──────── Information shown
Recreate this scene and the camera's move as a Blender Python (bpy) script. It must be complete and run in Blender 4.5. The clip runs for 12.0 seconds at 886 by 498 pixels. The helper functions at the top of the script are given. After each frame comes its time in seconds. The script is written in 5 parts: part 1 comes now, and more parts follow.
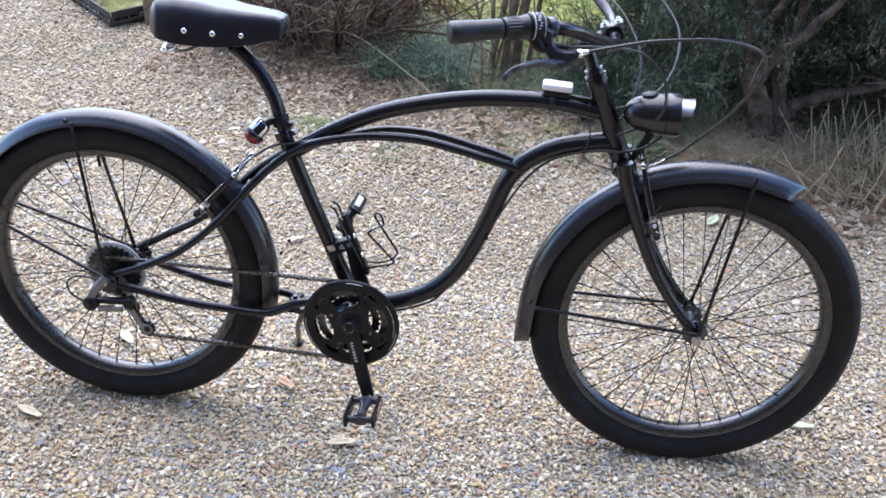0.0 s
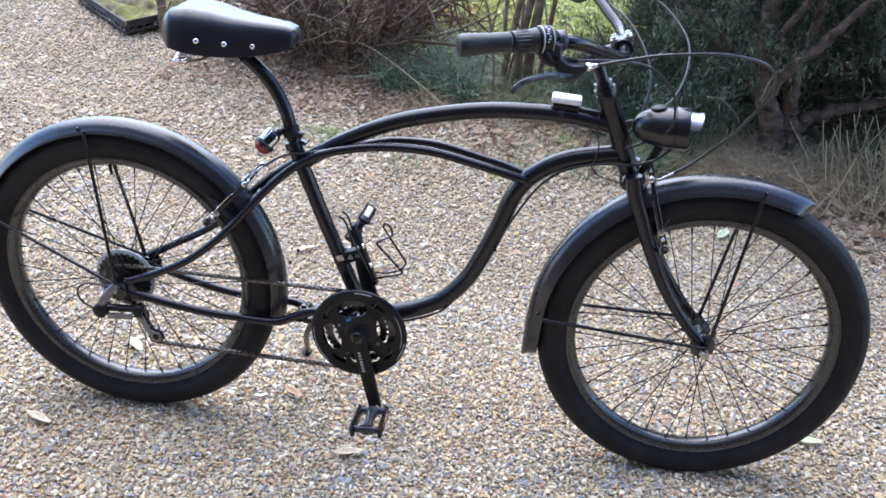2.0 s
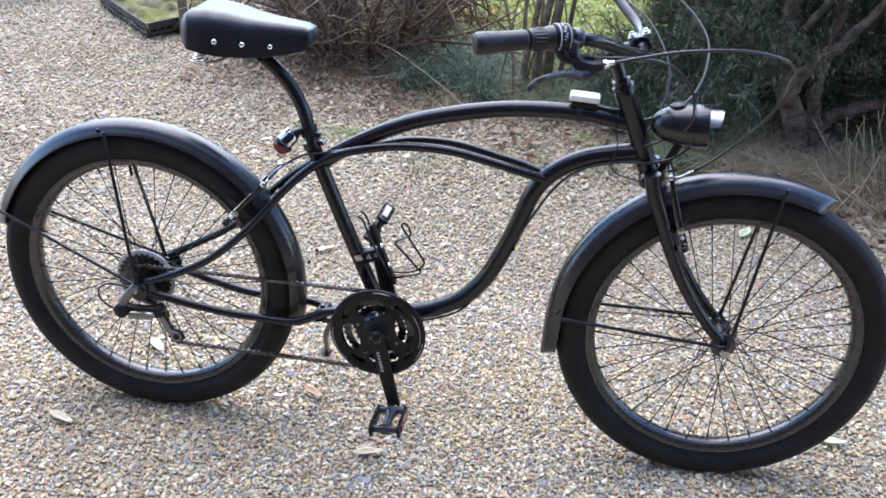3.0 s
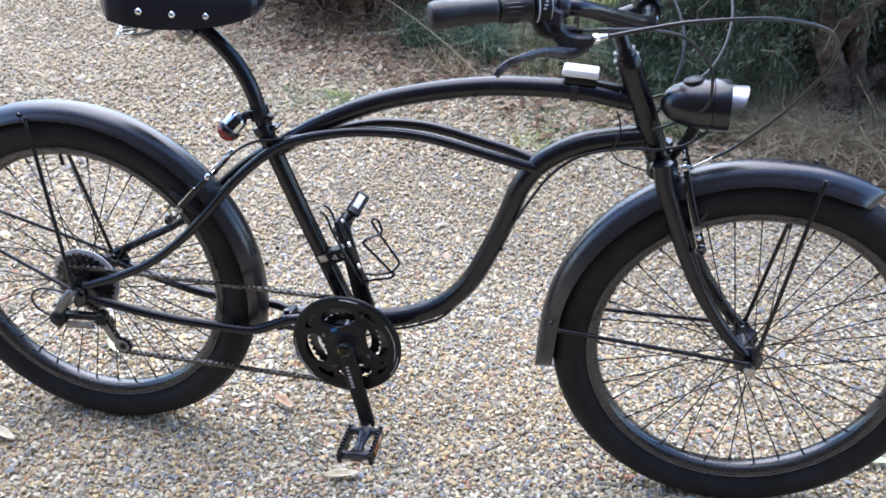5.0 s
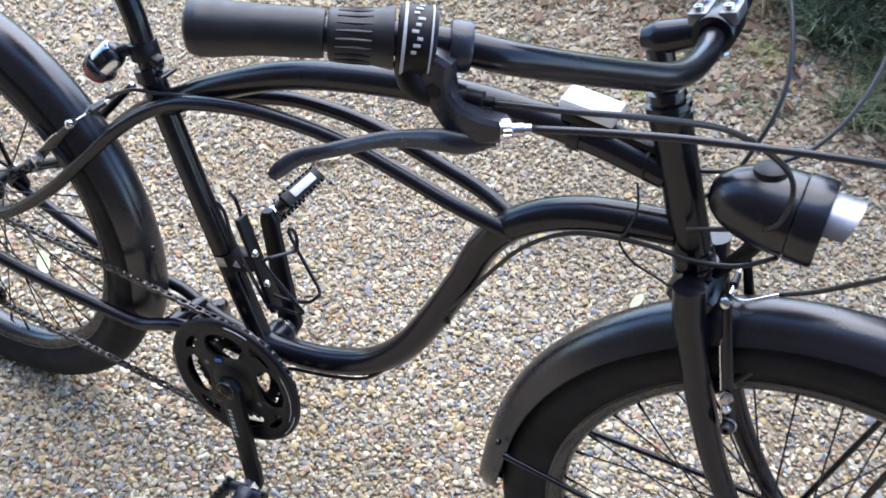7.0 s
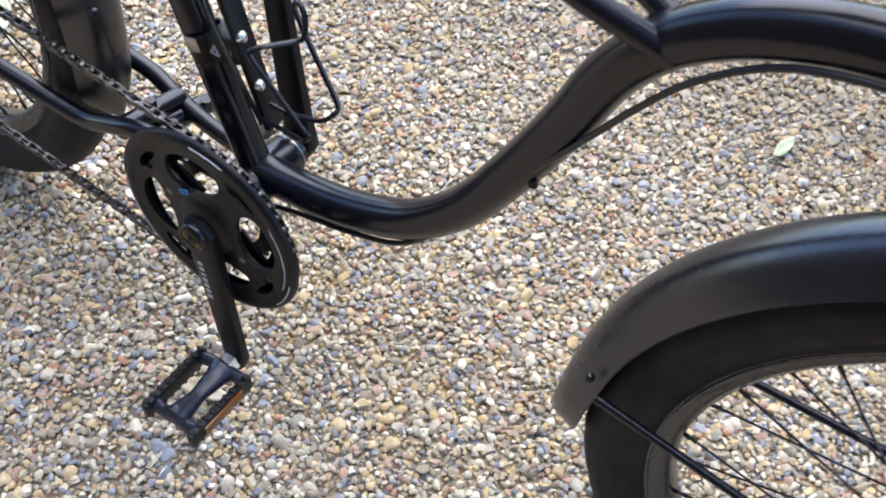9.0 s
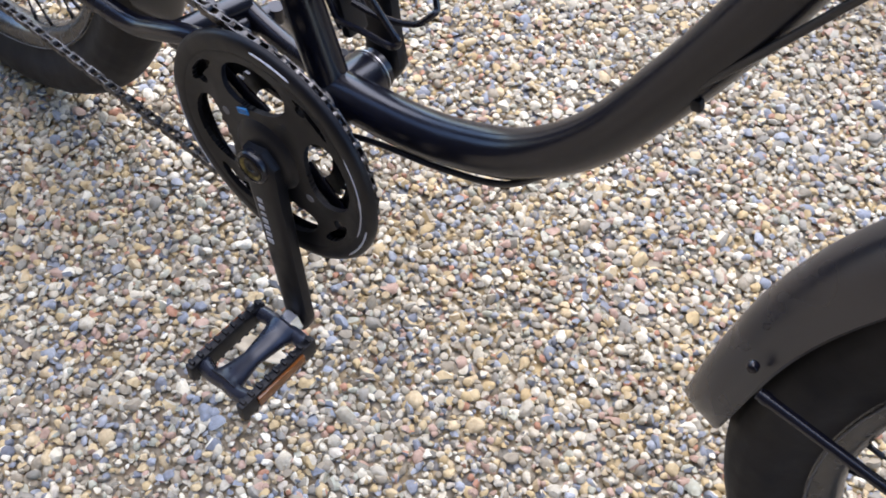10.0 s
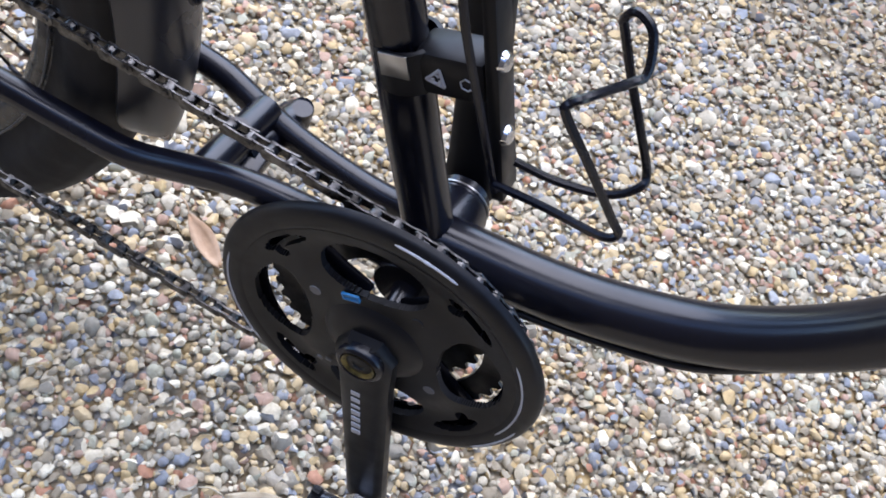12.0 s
────────────────
Return the listing above word for word, with the pictures removed.

Recreate this scene and the camera's move as a Blender Python (bpy) script. It must be complete and run in Blender 4.5. The clip runs for 12.0 seconds at 886 by 498 pixels. The helper functions at the top of the script are given. After each frame comes its time in seconds. The script is written in 5 parts: part 1 comes now, and more parts follow.
0.0 s
2.0 s
3.0 s
5.0 s
7.0 s
9.0 s
10.0 s
12.0 s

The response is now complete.